Despite a turbulent period in Nigeria, South Africa’s telecommunications firm, MTN, has reported a 2.5 per cent increase in its subscriber base to 60.5 million (QoQ) in the country.

MTN however, said the reported subscriber base was negatively impacted by the exclusion from its active base of approximately 3.1 million subscribers relating to a change in subscriber accounting rules where it no longer account for subscribers whose activity was based on the receipt of a bulk SMS.

These statistics were contained in the firm’s Quarterly update for the period ended September 30, 2016, made available to The Guardian on Monday.

The firm, which is currently in running battle with Nigeria’s Upper Legislative Chamber, which accused it of allegedly repatriating about $14 billion out of Nigeria, said on the upside subscriber numbers were supported mainly by reconnection through proactive engagement following their disconnection in line with regulatory requirements earlier this year.

MTN Nigeria said it continues to engage the regulatory authorities on improving the approval process for promotions, products and services following the re-instatement of regulatory services to it.

The firm said constant currency data revenue increased by 6.7 per cent and contributed 20.4 per cent to total revenue, which according it, was largely the result of a weaker macroeconomic environment negatively impacting consumers and a decline in the effective data tariff because of competition and regulatory requirements impacting out-of-bundle billing.

MTN said the data traffic increased by 43.8 per cent year-on-year, benefiting from an improved data network and increased Smartphone penetration. The number of Smartphones on the network increased by 59.4 per cent to 19.2 million year-on-year basis.
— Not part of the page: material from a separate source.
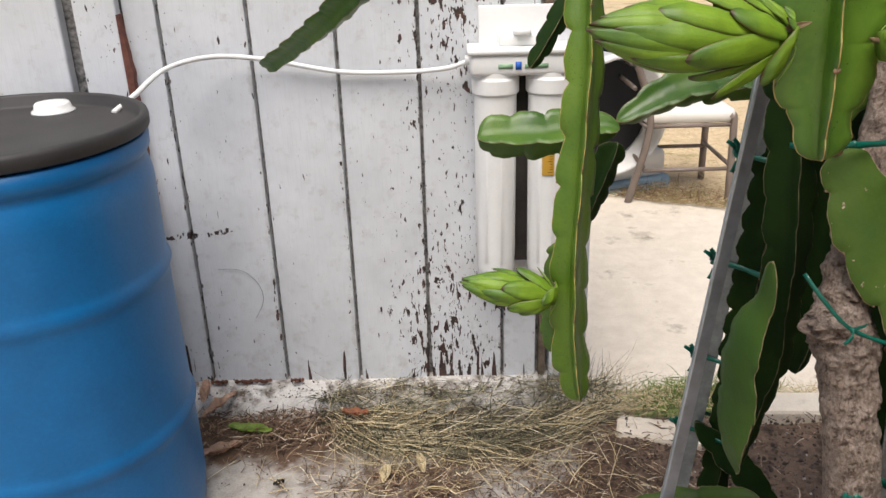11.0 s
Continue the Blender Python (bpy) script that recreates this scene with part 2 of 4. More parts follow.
M_STEEL = simple("galvanised_steel", (0.46, 0.50, 0.55), 0.42, 0.85, var=0.25, scale=25, grain=60)
M_STEEL_DULL = simple("dull_galvanised_steel", (0.28, 0.31, 0.32), 0.5, 0.7, var=0.28, scale=40, grain=200)
M_TIE = simple("green_tie_tape", (0.0, 0.10, 0.068), 0.35, var=0.3, scale=40)
M_CHAIR = simple("brown_metal", (0.19, 0.15, 0.125), 0.45, var=0.2)
M_CUSHION = simple("cushion_vinyl", (0.75, 0.72, 0.66), 0.6, var=0.06)
M_BEAM = simple("weathered_beam", (0.12, 0.09, 0.065), 0.85, var=0.5, scale=30)
M_GOLD = simple("gold_label", (0.50, 0.28, 0.03), 0.4, var=0.12)
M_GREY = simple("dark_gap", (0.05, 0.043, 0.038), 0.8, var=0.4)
M_GROOVE = simple("grimy_groove", (0.23, 0.22, 0.21), 0.8, var=0.95, scale=45, grain=90)
M_BOARD = [board_mat("flaking_paint", 0.0, 0.0), board_mat("flaking_paint_sound", 8.1, -0.09)]
M_JAMB = board_mat("flaking_jamb", 5.3, 0.03)
M_REDWOOD = simple("bare_red_wood", (0.16, 0.06, 0.042), 0.85, var=0.45, scale=40)
M_LOGO_BLUE = simple("logo_blue", (0.02, 0.12, 0.5), 0.5)
M_LOGO_GREEN = simple("logo_green", (0.25, 0.42, 0.25), 0.5)
M_INK = simple("label_ink", (0.03, 0.02, 0.01), 0.6)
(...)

The telecommunications firm claimed that local currency Average Revenue Per User (ARPU) decreased by 1.4 per cent on a quarterly basis.

It further informed that the Nigerian arm reported a 1.2 per cent decline in revenue Q3 2016 year-on-year (YoY) compared to a 6.2 per cent decline in Q1 2016 (YoY) as the operation continued to deliver incremental improvements in revenue.

Meanwhile, at home in South Africa, the telecommunications firm reported a marginal decline in subscribers of 0.5 per cent quarter-on-quarter to 29.7 million, which was as a result of a 0.7 per cent decline in the pre-paid subscriber base to 24.5 million, largely due to churn from low revenue-generating customers.